Hiring picked up in May after a disappointing April, as nonfarm payrolls rose 559,000 jobs. Still, that was below market expectations for around 670,000. Meanwhile, the change in total nonfarm payroll employment for March was revised up by 15,000, from 770,000 to 785,000, and the change for April was revised up by 12,000, from 266,000 to 278,000. With these revisions, employment in March and April combined is 27,000 higher than previously reported.

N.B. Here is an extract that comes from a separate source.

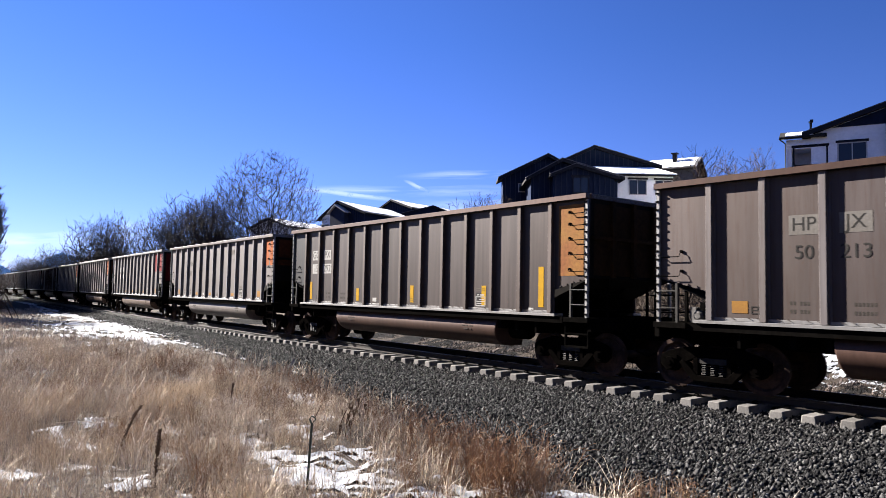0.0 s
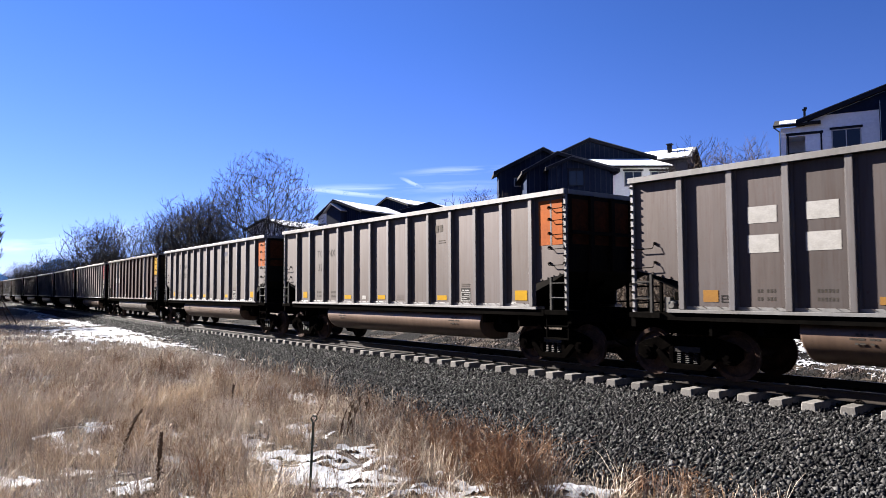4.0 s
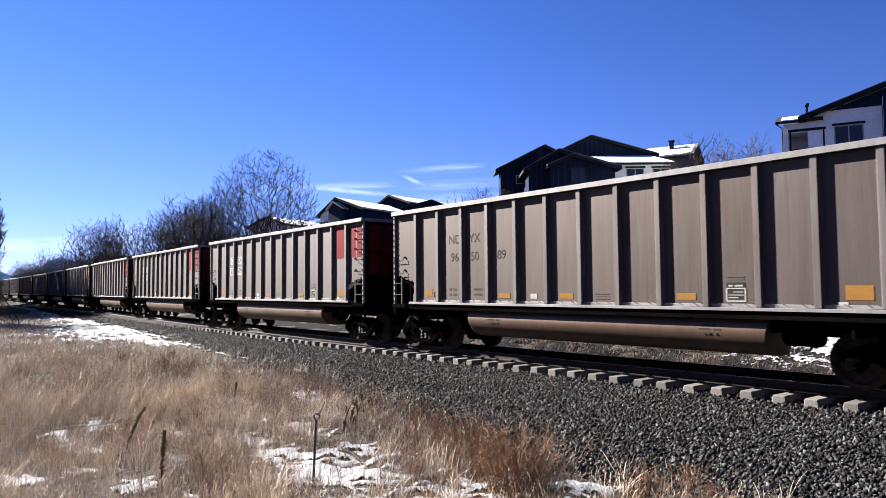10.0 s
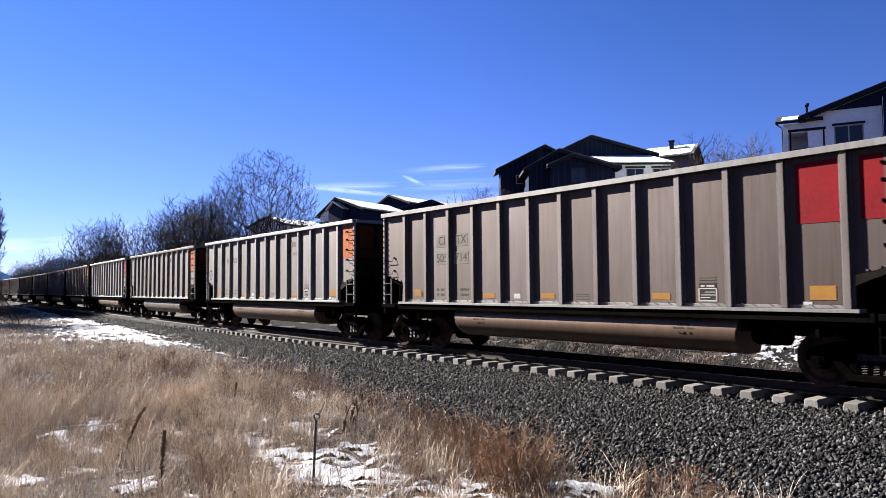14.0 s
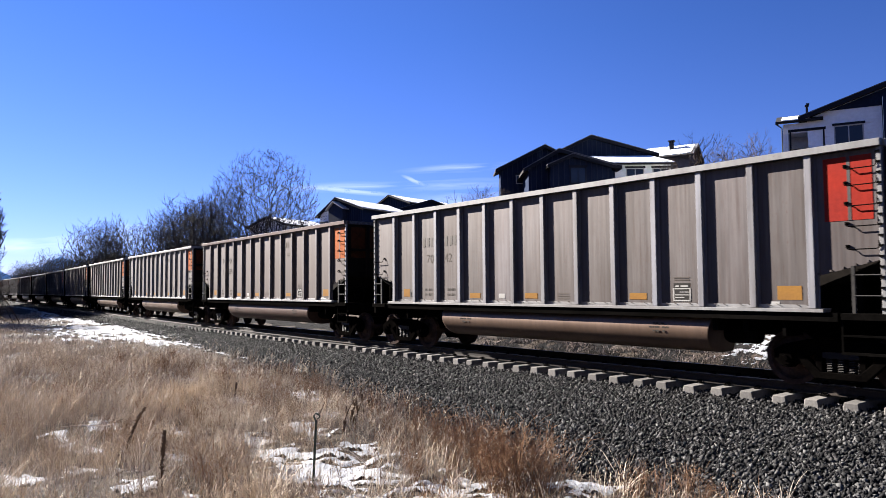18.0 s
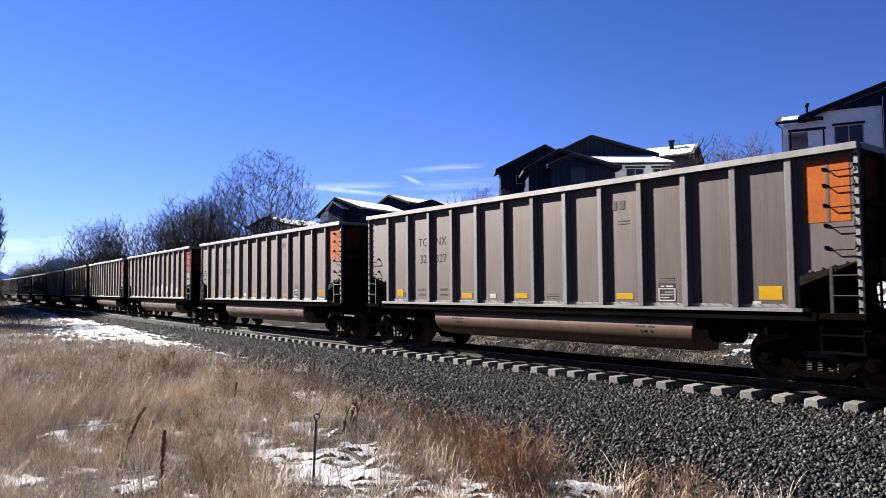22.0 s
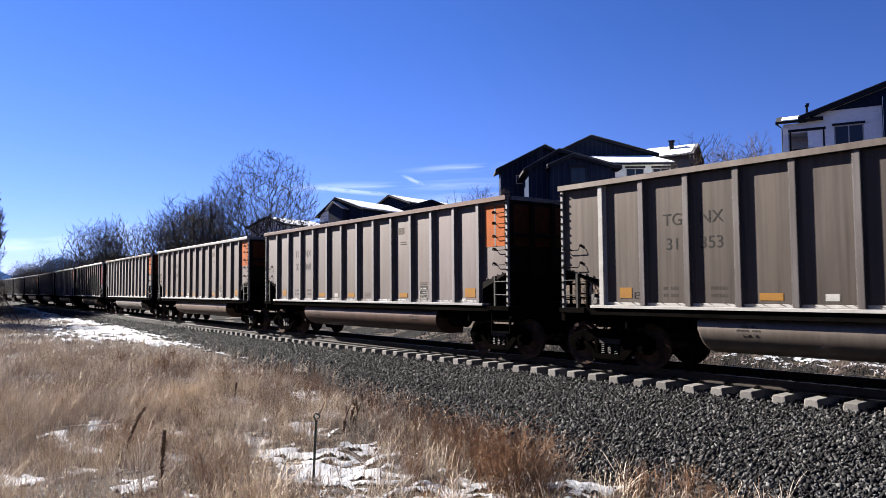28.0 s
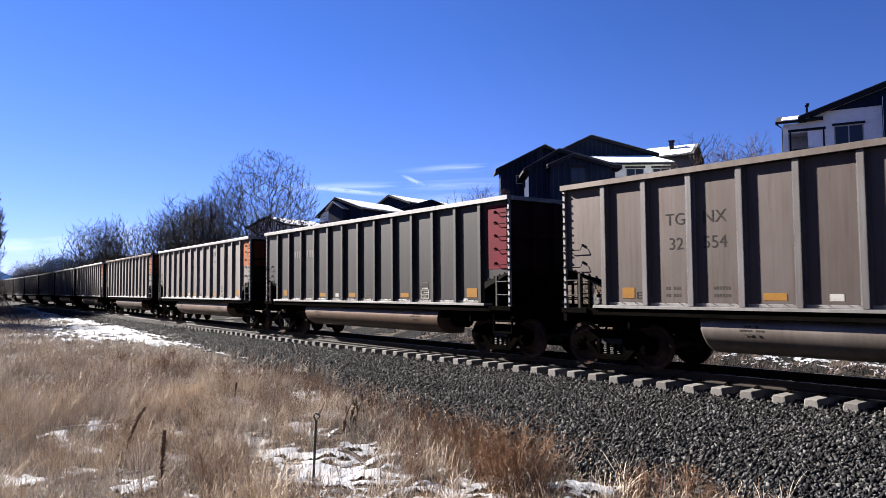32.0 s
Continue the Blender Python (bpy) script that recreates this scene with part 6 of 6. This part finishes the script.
def cloud_material(name, bright, scale, cut, stretch):
    m = bpy.data.materials.new(name)
    m.use_nodes = True
    nt = m.node_tree
    nt.nodes.clear()
    out = nt.nodes.new("ShaderNodeOutputMaterial")
    em = nt.nodes.new("ShaderNodeEmission")
    em.inputs[0].default_value, em.inputs[1].default_value = (0.92, 0.96, 1.0, 1), bright
    tr = nt.nodes.new("ShaderNodeBsdfTransparent")
    mx = nt.nodes.new("ShaderNodeMixShader")
    gen = nt.nodes.new("ShaderNodeTexCoord").outputs["Generated"]
    # soft towards the rim
    grad = nt.nodes.new("ShaderNodeTexGradient")
    grad.gradient_type = "SPHERICAL"
    mp = nt.nodes.new("ShaderNodeMapping")
    mp.inputs["Location"].default_value = (-1, -1, 0)
    mp.inputs["Scale"].default_value = (2, 2, 0)
    nt.links.new(gen, mp.inputs["Vector"])
    nt.links.new(mp.outputs[0], grad.inputs[0])
    n = noise_tex(nt, scaled(nt, gen, stretch), scale, 5, 0.55)
    a = nt.nodes.new("ShaderNodeMath")
    a.operation = "MULTIPLY"
    nt.links.new(ramp(nt, grad.outputs["Fac"], [(0.0, (0, 0, 0)), (0.75, (1, 1, 1))]), a.inputs[0])
    nt.links.new(ramp(nt, n, [(cut, (0, 0, 0)), (cut + .3, (1, 1, 1))]), a.inputs[1])
    thin = nt.nodes.new("ShaderNodeMath")
    thin.operation = "MULTIPLY"
    thin.inputs[1].default_value = 0.17
    nt.links.new(a.outputs[0], thin.inputs[0])
    nt.links.new(thin.outputs[0], mx.inputs[0])
    nt.links.new(tr.outputs[0], mx.inputs[1])
    nt.links.new(em.outputs[0], mx.inputs[2])
    nt.links.new(mx.outputs[0], out.inputs[0])
    return m


VEIL = cloud_material("thin_cloud", 0.42, 2.2, 0.36, (1.2, 1, 1))
WISP = cloud_material("cloud_wisp", 0.42, 1.2, 0.16, (1, 1, 1))
BANKC = cloud_material("low_cloud", 0.42, 2.4, 0.3, (1, 1.4, 1))


def cloud(right, up, wide, tall, tilt, mat, depth=2550):
    """A far thin cloud, facing the standpoint."""
    n = 12
    v = [(wide * (i / n - .5), tall * (k - .5) + tall * .15 * math.sin(i * .7), 0) for i in range(n + 1) for k in (0, 1)]
    f = [(2 * i, 2 * i + 1, 2 * i + 3, 2 * i + 2) for i in range(n)]
    x, y = spot(depth, right)
    ob = new("cloud", mesh("cloud", Shape().add(v, f), mat))
    ob.matrix_basis = pose(x, y, up, 90, 0, math.degrees(AX)) @ pose(0, 0, 0, 0, 0, tilt)
    return tagged(ob, "thin white winter cloud streak", "cloud", kind="structure")


cloud(-160, 372, 1050, 42, 1.5, VEIL)
cloud(-330, 354, 400, 18, -6, WISP)
cloud(-104, 391, 105, 15, -24, WISP)
cloud(160, 440, 700, 34, 3, VEIL)
cloud(110, 300, 700, 110, 4, BANKC)
cloud(-1480, 170, 520, 60, 3, BANKC)
cloud(-1120, 205, 150, 90, 0, BANKC)
cloud(1120, 405, 260, 120, 0, BANKC)

# ---------------------------------------------------------------- what moves
def run(t):
    """How far the train has come, in metres."""
    return ((((-1.343795e-06 * t + 1.049226e-04) * t - 2.684084e-03) * t + 2.639344e-02) * t + 11.93403) * t - 153.7528


SLACK = {-4: -.14, -14: -.1}      # draft gear in and out


def motions():
    for n, car in CARS.items():
        walk(car, [(float(t), track_pose(run(t) + P * n + H + SLACK.get(n, 0))) for t in range(33)])
    # the wheels of all cars turn alike
    lead = {}
    for car in CARS.values():
        for o in car.children_recursive:
            if not o.name.startswith("wheelset"):
                continue
            x = round(o.location.x, 2)
            if x not in lead:
                walk(o, [(k / 30, Matrix.Translation((x, 0, .46)) @ Matrix.Rotation((run(k / 30) - run(0)) / .46, 4, "Y")) for k in range(961)])
                lead[x] = o
            else:
                keys = o.animation_data_create()
                o.rotation_mode = "QUATERNION"
                keys.action = lead[x].animation_data.action
                keys.action_slot = lead[x].animation_data.action_slot


motions()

Once again, leisure and hospitality led the way on job gains, adding 292,000 positions. Two thirds of those jobs were in restaurants and bars, which added back 187,000 workers. Leisure and hospitality employment is still down 15%, or 2.5 million jobs, versus pre-pandemic levels. Hiring was also up in local government education (+53,000), state government education (+50,000) and private education (+41,000), reflecting the resumption of in-person learning. Health care and social assistance also had decent job growth (+46,000) in May, with a big jump up in employment in child care services (+18,000). On the goods side of the economy, manufacturing employment rose 23,000 in May. However, construction shed 20,000 positions, driven by non-residential specialty trade contractors (-17,000). Retail trade also shed workers for the second consecutive month (-6,000), as food and beverage stores reduced staffing for the third consecutive month.

The unemployment rate fell to 5.8%, from 6.1% in April. The drop in the unemployment rate was driven by a smaller 444,000 gain in household employment, but the labor force fell slightly (-53,000). Therefore, labor force participation edged down 0.1 percentage points to 61.6% in May, and has made little improvement since June 2020.